Nach Verurteilung Nawalnys: EU diskutiert noch im Februar über Sanktionen gegen Russland

Grünen-Politiker Jürgen Trittin fordert, das Vermögen von russischen Eliten zu beschlagnahmen. Der Kreml betont, dass er auf ausländische Kritik nicht reagiert.

Die EU-Staaten wollen nach der Verurteilung des Kremlkritikers Alexej Nawalny über mögliche neue Sanktionen gegen Russland beraten. Bei einem Außenministertreffen am 22. Februar werde man die Auswirkungen der jüngsten Entwicklungen und mögliche weitere Maßnahmen erörtern, heißt es in einer am Mittwoch in Brüssel veröffentlichten Erklärung.

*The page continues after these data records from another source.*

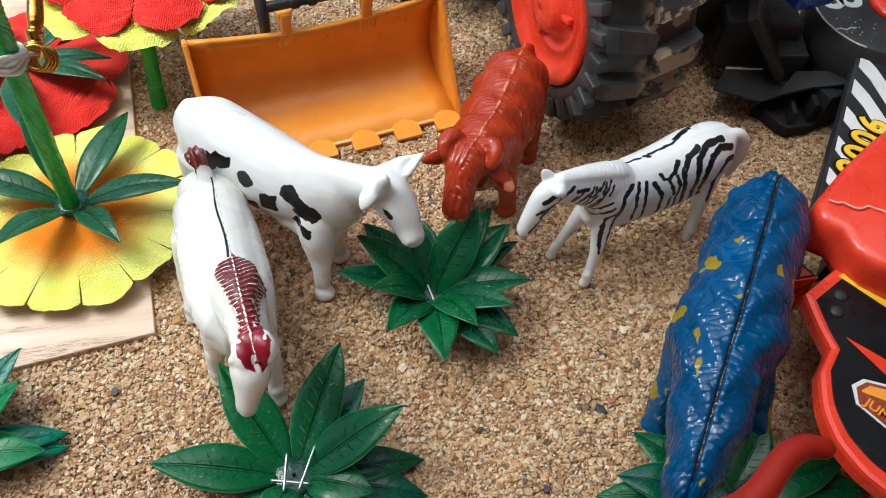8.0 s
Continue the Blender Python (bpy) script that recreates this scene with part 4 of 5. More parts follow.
def ox():
    chains = [
        ([(-27, -0.8, 23.6, 5.2, 6.0), (-23, -1.0, 23.4, 8.8, 9.0), (-12, -1.4, 22.6, 10.0, 10.6), (0, -1.6, 22.6, 9.8, 10.8), (10, -1.6, 24.6, 9.0, 10.2), (16, -2.0, 26.0, 7.8, 8.8)], Y),
        ([(10, -1.8, 28.4, 6.6, 6.0), (16, -2.6, 30.0, 6.2, 5.2), (21, -3.4, 30.4, 5.8, 4.4)], Y),
        ([(19.5, -3.6, 32.6, 5.6, 3.6), (23.0, -3.6, 30.6, 5.0, 4.4), (26.6, -3.2, 27.4, 4.0, 4.0), (29.4, -2.8, 24.6, 3.5, 3.6), (31.0, -2.6, 22.0, 3.2, 2.8)], Y),
        # horns and ears
        ([(17.6, -6.6, 33.0, 2.0, 2.2), (18.6, -8.6, 34.8, 2.4, 2.3), (21.4, -9.2, 34.6, 2.2, 2.0), (23.4, -8.4, 33.2, 1.5, 1.5)], X), ([(17.0, -0.2, 33.6, 2.0, 2.2), (17.8, 2.2, 34.6, 2.3, 2.3), (20.4, 3.2, 33.8, 2.0, 1.9), (22.0, 2.6, 32.2, 1.4, 1.4)], X),
        ([(18.6, 0.8, 30.2, 2.4, 2.2), (19.6, 3.4, 28.4, 2.7, 2.4), (20.8, 6.4, 27.0, 2.4, 2.0), (21.6, 8.8, 26.0, 1.2, 1.1)], X), ([(20.4, -8.6, 30.8, 1.7, 2.2), (22.4, -11.4, 30.4, 1.6, 2.5), (24.2, -13.8, 29.8, 0.6, 0.9)], X),
        ([(-25, -0.6, 30.0, 1.5, 1.5), (-29.4, -0.4, 27.0, 1.4, 1.4), (-30, 0.0, 14.0, 1.3, 1.3)], Y),
        leg(-18, 5.4, 20, 2.6, 1.6, 5.0, 2.8), leg(-18, -7.4, 20, 0.6, -1.0, 5.0, 2.8), leg(8.0, 4.2, 20, -1.0, 2.4, 3.6, 2.5), leg(10, -7.0, 20, 0.6, -1.0, 3.6, 2.6),
    ]

    def line(p):
        return -1.1 - 0.12 * np.maximum(p[:, 0] - 4, 0)

    def lock(p):
        body, face = tufts(p, (-1.4, 20.0), 1.15, 6.5, 62, 11), np.where(p[:, 1] > -3.4, tufts(p, (-3.2, 14.0), 0.85, 4.0, 48, 12), tufts(p, (-3.2, 14.0), 1.0, 7.0, 10, 13))
        return np.where(p[:, 0] < 19, body, face)

    def hair(p):
        seam = 0.25 * np.exp(-((p[:, 1] - line(p)) / 0.28) ** 2) * (p[:, 2] > 26) * (p[:, 0] < 26)
        swell = 0.5 * np.sin(0.62 * p[:, 0] + 0.35 * np.abs(p[:, 1] + 1.4)) * (p[:, 0] < 16)
        cup = -0.9 * np.exp(-(((p[:, 1] - 5.6) / 2.0) ** 2 + ((p[:, 2] - 27.0) / 1.2) ** 2)) * (p[:, 0] > 21.4)
        muzzle = (-0.5 * np.exp(-((p[:, 1] + 2.6) / 0.6) ** 2) - 0.3 * np.exp(-((np.abs(p[:, 1] + 2.6) - 1.9) / 0.5) ** 2) * (p[:, 2] > 22.4)) * (p[:, 0] > 30.0)
        return np.where((p[:, 2] > 7) & ~((p[:, 0] > 16.4) & ((p[:, 1] > 1.6) | (p[:, 1] < -7.4))), np.where(p[:, 0] > 19, 0.55, 0.38) * lock(p) - 0.2, 0) + seam + swell + cup + muzzle + 0.15 * wavy(p, 0.5)

    def pale(p):
        seam = 0.20 - np.abs(p[:, 1] - line(p)) + np.where((p[:, 2] > 28) & (p[:, 0] < 24), 0, -9) + 0.3 * wavy(p, 0.8)
        tips = np.where((p[:, 1] > 7.4 + 0.6 * np.sin(p[:, 0] * 1.3)) & (p[:, 0] > 17), 0.3, -9.0)
        # sheen of the hair painted as sparse pale streaks on lock crests
        crest = np.where(p[:, 2] > 9, (lock(p) - 0.97) * 3.5 + 0.7 * wavy(p, 0.45, 1.0) - 0.64, -9)
        teeth = np.where((p[:, 0] > 31.0) & (p[:, 2] < 22.5), 0.5 + 1.6 * wavy(p, 1.1, 0.8), -9.0)
        return np.max([seam - 0.05, teeth, tips, crest], axis=0)
    figure("toy_ox", (118.0, 125.0, 0.0), -117.0, chains, OX_SKIN, "rust red plastic toy ox with hairy moulding, grazing on the sand", "toy ox",
           paints={"paint": pale}, relief=hair, voxel=0.36)


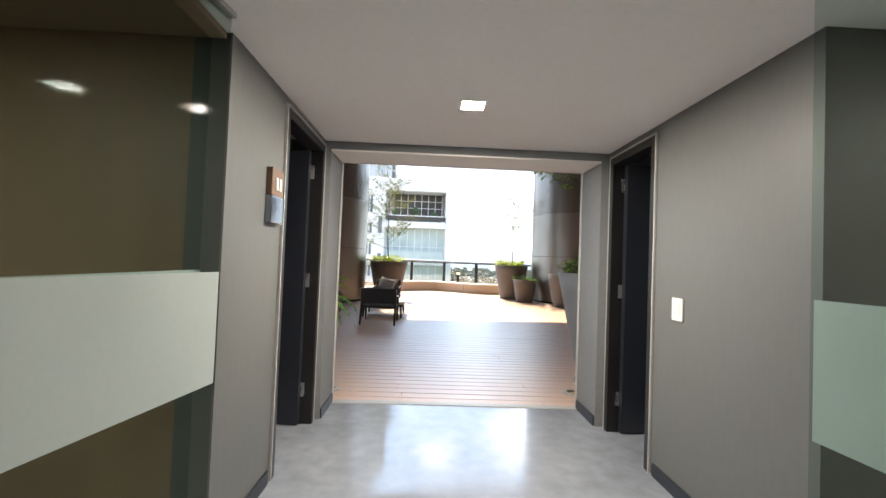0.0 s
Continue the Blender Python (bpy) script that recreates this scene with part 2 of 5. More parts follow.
PIL_BLUE = mat("pillow_blue_grey", (0.17, 0.19, 0.25), 0.92, vary=0.2, scale=10, fine=240, bump=0.5)
PIL_NAVY = mat("pillow_slate_navy", (0.075, 0.085, 0.115), 0.92, vary=0.25, scale=10, fine=240, bump=0.5)
PIL_DARK = mat("pillow_navy_black", (0.022, 0.023, 0.032), 0.9, vary=0.3, scale=10, fine=240, bump=0.5)
STONE_TOP = mat("table_stone", (0.62, 0.62, 0.62), 0.42, vary=0.16, scale=5, fine=70, bump=0.06)
POT_GREY = mat("planter_grey", (0.118, 0.113, 0.110), 0.7, vary=0.18, scale=3, fine=80, bump=0.25)
POT_LIGHT = mat("planter_light_grey", (0.20, 0.21, 0.23), 0.7, vary=0.14, scale=3, fine=80, bump=0.25)
POT_DARK = mat("planter_black", (0.030, 0.033, 0.040), 0.6, vary=0.2, scale=3, fine=80, bump=0.2)
POT_BLACK = mat("planter_charcoal", (0.12, 0.135, 0.16), 0.5, vary=0.2, scale=3, fine=80, bump=0.2)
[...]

Die Entscheidung der russischen Behörden, Nawalny zu verurteilen, sei politisch motiviert und stehe im Widerspruch zu den internationalen Menschenrechtsverpflichtungen Russlands. Die EU verurteile die Entscheidung und halte sie für inakzeptabel.

Die EU verwies dabei auch darauf, dass der Europäische Gerichtshof für Menschenrechte bereits 2017 festgestellt hatte, dass die Verurteilung Nawalnys willkürlich und offensichtlich unangemessen war.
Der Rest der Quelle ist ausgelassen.